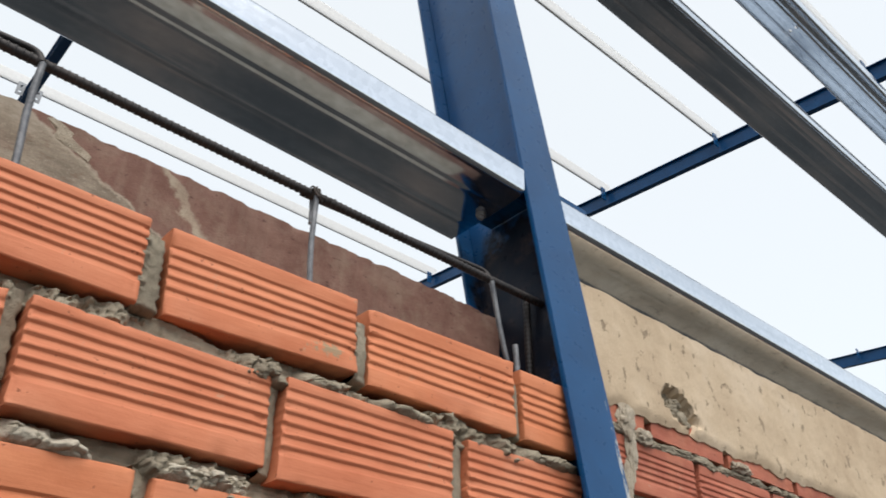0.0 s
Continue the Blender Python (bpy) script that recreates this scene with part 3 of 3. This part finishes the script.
# ---------------------------------------------------------------- the rendered wall past the column
RIGHT_Y = 0.097


def plaster_foot(x):
    return 2.470 + 0.012 * fbm(x * 5, 4.0, 0, 3) + 0.008 * fbm(x * 32, 7.0, 0, 4)


bm = bmesh.new()
box(bm, 1.40, 6.0, RIGHT_Y + 0.022, 0.24, -0.05, 2.671)
wall_r = tagged(part("wall_rendered", bm, MORTAR), "wall of old bricks under a coat of beige render, ragged below", "wall", kind="structure")
bm = bmesh.new()
cols = []
NX = 900
for i in range(NX + 1):
    x = 1.392 + 4.6 * i / NX
    z0, z1 = plaster_foot(x), 2.678 + 0.004 * fbm(x * 12, 1.0, 0, 4)
    col = [bm.verts.new((x, RIGHT_Y + 0.024, z0))]
    for j in range(31):
        z = z0 + (z1 - z0) * j / 30
        y = RIGHT_Y + 0.003 * fbm(x * 4, 6.0, z * 4, 4) + 0.001 * fbm(x * 50, 1.0, z * 50, 3) + 0.005 * max(0.0, 1 - j / 2)
        d = math.hypot((x - 1.719) / 0.052, (z - 2.515 + 0.25 * (x - 1.719)) / 0.030) + 0.35 * fbm(x * 45, 3.0, z * 45, 3)
        y += 0.030 * max(0.0, min(1.0, (1.0 - d) * 4))
        col.append(bm.verts.new((x, y, z)))
    col.append(bm.verts.new((x, 0.245, z1 + 0.004)))
    cols.append(col)
for a, b in zip(cols, cols[1:]):
    for j in range(len(a) - 1):
        bm.faces.new((a[j], b[j], b[j + 1], a[j + 1]))
smooth(part("render_coat", bm, BEIGE, wall_r, "beige render with a broken hole"), 40)
bm = bmesh.new()
for x, z, s in ((1.703, 2.510, 0.020), (1.729, 2.500, 0.024), (1.716, 2.525, 0.016), (1.743, 2.492, 0.016)):
    lump(bm, (x, RIGHT_Y + 0.016, z), (s, 0.012, s * 0.7), x * 70)
smooth(part("mortar_clod", bm, MORTAR, wall_r), 50)
for row, (z0, z1) in enumerate(((2.442, 2.491), (2.338, 2.426), (2.226, 2.315), (2.113, 2.202))):
    x = 1.392 - 0.10 * (row % 2)
    k = 0
    while x < 4.2:
        w = 0.225 + 0.01 * math.sin(7 * x + row)
        if x + w > 1.41:
            bm = brick_mesh((max(x, 1.392), x + w, z0, z0 + 0.002, z1 + 0.001, z1, 0.001, 0.0, 0.001, -0.001), 200 + row * 40 + k)
            for v in bm.verts:
                if row == 0 and v.co.y < 0.05:
                    v.co.y = 0.002 * fbm(v.co.x * 30, 1.0, v.co.z * 30, 3)
                v.co.y += RIGHT_Y + 0.008
            smooth(part("brick", bm, OLD_BRICK, wall_r), 25)
        x += w + 0.018
        k += 1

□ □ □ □

## Goal
Skip the pictures, please, and transcribe only the lines from the beginning of the material through the one that contains "return 2.470 +".

## Exercise answer
0.0 s
Continue the Blender Python (bpy) script that recreates this scene with part 3 of 3. This part finishes the script.
# ---------------------------------------------------------------- the rendered wall past the column
RIGHT_Y = 0.097


def plaster_foot(x):
    return 2.470 + 0.012 * fbm(x * 5, 4.0, 0, 3) + 0.008 * fbm(x * 32, 7.0, 0, 4)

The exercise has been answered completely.